Cockles and Watercress Can Kill You

In New Zealand, kai is the Maori word for food, and in common usage…

E. Coli is well-known and food poisoning can be a horrible experience and sometimes kill people. Antibiotics are now no longer always able to fix such poisoning.

We identified E. coli on plants (watercress) and in animals (mussels and cockles) taken for kai. In some samples, up to 20% of the E. coli were resistant to the frontline antibiotic drug ampicillin.

This means infections by one in five E. coli might fail to respond to a frequently prescribed antibiotic, leading to more suffering or medical complications.

We also detected resistance to last-resort drugs such as ciprofloxacin. Ciprofloxacin is usually prescribed to treat bacterial infections when other antibiotics have already failed. Often, the bacteria we found were resistant to drug concentrations that exceeded what could be safely given to a patient.

Source: The Conversation

New Strains of E. coli

Scientific American (August 2011) has provided us with some facts regarding E. coli and the new strains:

Antibiotics can worsen an E. coli infection.
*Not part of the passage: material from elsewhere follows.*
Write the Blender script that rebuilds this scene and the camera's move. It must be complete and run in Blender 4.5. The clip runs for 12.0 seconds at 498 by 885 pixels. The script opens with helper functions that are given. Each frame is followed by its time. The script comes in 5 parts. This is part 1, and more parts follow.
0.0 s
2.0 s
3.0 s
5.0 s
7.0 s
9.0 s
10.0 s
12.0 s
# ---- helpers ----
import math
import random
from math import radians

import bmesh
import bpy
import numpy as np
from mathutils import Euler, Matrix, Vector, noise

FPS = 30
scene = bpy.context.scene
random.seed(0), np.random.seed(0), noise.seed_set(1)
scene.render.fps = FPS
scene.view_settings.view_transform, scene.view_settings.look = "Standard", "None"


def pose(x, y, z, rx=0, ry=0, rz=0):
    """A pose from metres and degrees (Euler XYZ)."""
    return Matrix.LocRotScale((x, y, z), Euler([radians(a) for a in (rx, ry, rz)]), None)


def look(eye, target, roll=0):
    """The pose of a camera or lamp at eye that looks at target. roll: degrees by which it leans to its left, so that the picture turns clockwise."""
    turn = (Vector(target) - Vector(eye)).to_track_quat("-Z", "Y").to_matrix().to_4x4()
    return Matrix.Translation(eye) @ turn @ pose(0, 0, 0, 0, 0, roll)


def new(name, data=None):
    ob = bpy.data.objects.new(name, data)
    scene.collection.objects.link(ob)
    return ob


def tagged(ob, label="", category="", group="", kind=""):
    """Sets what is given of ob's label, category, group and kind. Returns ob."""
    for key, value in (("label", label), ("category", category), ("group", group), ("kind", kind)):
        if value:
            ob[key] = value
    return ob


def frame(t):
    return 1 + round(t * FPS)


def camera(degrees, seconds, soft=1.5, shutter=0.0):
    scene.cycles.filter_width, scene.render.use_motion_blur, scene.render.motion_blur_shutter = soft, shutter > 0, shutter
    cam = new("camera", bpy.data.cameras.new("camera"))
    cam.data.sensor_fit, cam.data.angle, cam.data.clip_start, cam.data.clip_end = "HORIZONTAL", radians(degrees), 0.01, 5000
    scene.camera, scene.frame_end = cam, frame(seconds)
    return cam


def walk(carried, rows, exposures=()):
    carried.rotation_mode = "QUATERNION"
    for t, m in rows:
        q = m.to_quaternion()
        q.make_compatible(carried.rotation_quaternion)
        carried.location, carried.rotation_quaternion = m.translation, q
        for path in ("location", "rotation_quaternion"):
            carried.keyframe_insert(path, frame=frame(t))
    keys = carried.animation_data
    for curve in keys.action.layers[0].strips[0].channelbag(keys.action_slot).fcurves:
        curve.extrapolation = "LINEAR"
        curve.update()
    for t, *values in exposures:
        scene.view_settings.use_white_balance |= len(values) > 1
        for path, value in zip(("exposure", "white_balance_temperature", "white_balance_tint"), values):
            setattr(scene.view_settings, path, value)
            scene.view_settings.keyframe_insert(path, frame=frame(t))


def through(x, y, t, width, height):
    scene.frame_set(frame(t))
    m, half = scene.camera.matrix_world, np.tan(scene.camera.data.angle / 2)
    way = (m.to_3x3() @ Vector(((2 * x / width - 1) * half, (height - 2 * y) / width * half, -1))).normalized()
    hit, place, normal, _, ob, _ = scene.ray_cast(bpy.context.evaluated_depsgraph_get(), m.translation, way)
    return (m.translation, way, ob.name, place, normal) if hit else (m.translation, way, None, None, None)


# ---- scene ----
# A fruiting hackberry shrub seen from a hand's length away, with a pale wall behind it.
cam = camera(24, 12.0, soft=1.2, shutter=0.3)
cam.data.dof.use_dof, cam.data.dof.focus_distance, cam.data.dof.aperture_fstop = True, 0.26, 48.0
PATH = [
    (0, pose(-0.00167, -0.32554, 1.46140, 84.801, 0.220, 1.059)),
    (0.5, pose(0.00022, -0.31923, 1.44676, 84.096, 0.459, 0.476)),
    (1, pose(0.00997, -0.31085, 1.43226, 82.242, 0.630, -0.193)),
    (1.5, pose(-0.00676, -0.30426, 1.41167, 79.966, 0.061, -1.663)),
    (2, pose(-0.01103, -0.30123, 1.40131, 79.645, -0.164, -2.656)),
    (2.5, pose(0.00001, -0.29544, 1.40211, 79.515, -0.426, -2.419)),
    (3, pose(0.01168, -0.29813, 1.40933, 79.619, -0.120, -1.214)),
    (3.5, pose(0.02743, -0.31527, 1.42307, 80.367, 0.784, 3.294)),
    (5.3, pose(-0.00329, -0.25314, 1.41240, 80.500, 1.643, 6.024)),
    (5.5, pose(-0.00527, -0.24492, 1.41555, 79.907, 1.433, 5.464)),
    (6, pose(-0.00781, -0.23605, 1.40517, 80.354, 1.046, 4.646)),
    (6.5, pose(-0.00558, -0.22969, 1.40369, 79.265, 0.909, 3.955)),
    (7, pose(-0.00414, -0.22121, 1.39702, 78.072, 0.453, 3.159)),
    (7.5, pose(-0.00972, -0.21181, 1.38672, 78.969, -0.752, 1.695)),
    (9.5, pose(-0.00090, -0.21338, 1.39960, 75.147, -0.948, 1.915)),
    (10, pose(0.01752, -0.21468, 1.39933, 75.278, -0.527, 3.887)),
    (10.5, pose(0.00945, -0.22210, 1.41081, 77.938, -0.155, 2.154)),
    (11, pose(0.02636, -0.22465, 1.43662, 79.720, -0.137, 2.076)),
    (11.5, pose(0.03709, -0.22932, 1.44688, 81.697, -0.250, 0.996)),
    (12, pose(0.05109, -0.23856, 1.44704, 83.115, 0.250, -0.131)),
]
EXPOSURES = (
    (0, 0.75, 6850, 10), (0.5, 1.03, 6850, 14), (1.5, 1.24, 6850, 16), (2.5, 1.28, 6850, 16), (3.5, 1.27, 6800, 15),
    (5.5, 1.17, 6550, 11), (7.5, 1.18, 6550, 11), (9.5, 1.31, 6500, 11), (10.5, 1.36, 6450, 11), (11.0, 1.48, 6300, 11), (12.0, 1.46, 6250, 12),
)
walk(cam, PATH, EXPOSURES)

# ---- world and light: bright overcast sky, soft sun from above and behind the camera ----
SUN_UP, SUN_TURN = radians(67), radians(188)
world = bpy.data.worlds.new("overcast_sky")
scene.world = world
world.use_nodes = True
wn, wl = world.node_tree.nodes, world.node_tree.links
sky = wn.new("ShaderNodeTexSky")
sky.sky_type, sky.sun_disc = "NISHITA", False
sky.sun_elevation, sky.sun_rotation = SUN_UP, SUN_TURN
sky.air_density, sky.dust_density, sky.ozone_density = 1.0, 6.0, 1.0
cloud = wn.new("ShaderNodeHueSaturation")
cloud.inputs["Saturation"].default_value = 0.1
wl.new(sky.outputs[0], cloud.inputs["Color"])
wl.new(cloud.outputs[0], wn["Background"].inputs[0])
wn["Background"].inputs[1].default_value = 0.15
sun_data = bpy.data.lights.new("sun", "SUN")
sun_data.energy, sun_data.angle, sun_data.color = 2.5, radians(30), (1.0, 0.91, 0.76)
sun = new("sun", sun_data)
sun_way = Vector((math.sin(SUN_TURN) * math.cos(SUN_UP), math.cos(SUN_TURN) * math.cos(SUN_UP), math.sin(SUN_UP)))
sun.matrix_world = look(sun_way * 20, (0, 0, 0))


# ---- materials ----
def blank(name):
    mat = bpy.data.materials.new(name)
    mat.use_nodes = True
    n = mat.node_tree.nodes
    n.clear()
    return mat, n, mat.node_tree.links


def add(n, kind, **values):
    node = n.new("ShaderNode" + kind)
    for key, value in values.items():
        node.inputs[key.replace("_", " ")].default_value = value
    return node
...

Giving antibiotics, including Cipro, can kill a patient who has been sickened by any strain of Shiga toxin E. coli. The reason: when the bacteria die, they release the toxin in massive amounts. Fortunately, carbapenem antibiotics, seems to not trigger such a major toxin release, but these drugs are usually only prescribed in special circumstances.

E. coli O104:H4 is resistant to at least 14 antibiotics. Nobody knows why, because many of 14 are not typically used to treat E. coli infections. This means that either this bacteria, or one it has swapped genes with, must have developed in an environment that was full of antibiotics—most likely a hospital or a farm.

The original E. coli, O157:H7, is no longer a threat (in the USA), due to the government requiring food producers to test and report any outbreaks. However reporting outbreaks of the new, more dangerous strains is not yet mandatory!

New, Killer E. coli Strain O104:H4

The German outbreak of E. coli last week killed at least 26 people and made news headlines around the planet – it was the deadliest E.coli outbreak ever recorded, as well as many hundreds suffering kidney failure. E. coli strains have and will continue to cause deaths, but this particular strain is more worrying. The following quotes are from the website of the AAAS Science magazine, a no sensationalism zone, and the Wall Street Journal:

…a never-before-seen hybrid, combining the worst of several bacterial strains. …one gene fragment appears to have come from another food-borne pathogen, Salmonella enterica, while other genes are highly homologous to those found in other, phylogenetically distinct E. coli strains, including a strain called O25:H4-ST131. [Science Mag]

The 2001 strain caused fewer than five identified cases world-wide, and scientists never did identify its natural reservoir—where a new strain of the E. coli bug can originate, such as in cattle. But the genetic analysis showed that as the 2001 bug likely swapped genetic material with other bacterial strains, some big changes occurred.

The 2011 version turns out to be resistant to eight classes of antibiotics, including penicillin, streptomycin and sulfonamide. The likely reason is that rapid evolution “resulted in the gain of more genes during the last 10 years” that conferred immunity against many more antibiotics, according to BGI. [WSJ]

The new bug is more deadly, more contagious, and more resistant. In the Weekend Australian, Michael Osterholm was quoted: I’ve never seen this array of virulence and antibiotic resistance. It’s a unique combination. This is the ongoing trend with many bacterial infections, meaning things will only get worse.